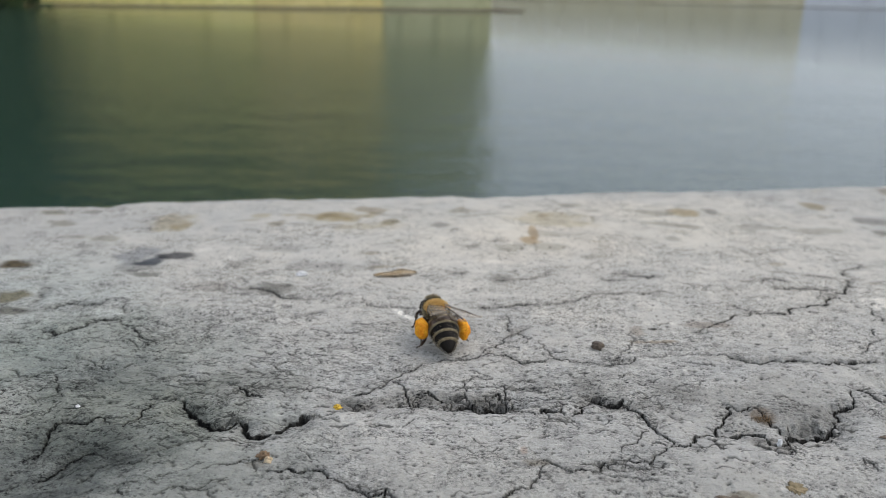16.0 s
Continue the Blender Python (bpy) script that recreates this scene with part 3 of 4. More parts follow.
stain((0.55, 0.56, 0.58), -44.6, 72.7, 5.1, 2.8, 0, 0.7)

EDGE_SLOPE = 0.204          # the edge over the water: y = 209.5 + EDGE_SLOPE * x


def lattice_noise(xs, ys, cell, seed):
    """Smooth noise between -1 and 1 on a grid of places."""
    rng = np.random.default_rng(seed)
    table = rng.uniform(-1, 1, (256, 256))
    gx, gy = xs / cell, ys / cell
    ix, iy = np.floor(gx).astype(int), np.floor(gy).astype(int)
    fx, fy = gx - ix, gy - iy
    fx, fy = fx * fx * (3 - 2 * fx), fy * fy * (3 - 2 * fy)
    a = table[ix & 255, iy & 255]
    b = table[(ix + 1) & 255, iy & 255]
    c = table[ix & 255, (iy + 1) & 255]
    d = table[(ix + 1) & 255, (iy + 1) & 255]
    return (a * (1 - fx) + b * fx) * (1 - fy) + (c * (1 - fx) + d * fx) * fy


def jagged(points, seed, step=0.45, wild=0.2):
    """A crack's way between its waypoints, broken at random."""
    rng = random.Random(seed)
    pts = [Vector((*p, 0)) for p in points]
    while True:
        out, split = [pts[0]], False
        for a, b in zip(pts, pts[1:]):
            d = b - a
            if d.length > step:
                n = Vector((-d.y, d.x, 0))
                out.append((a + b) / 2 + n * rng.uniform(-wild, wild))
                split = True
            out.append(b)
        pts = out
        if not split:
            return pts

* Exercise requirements
Starting at the top of the listing above, please restate word for word each line up to and including the one that holds "EDGE_SLOPE = 0.204", omitting every image.

* Answer in full
16.0 s
Continue the Blender Python (bpy) script that recreates this scene with part 3 of 4. More parts follow.
stain((0.55, 0.56, 0.58), -44.6, 72.7, 5.1, 2.8, 0, 0.7)

EDGE_SLOPE = 0.204          # the edge over the water: y = 209.5 + EDGE_SLOPE * x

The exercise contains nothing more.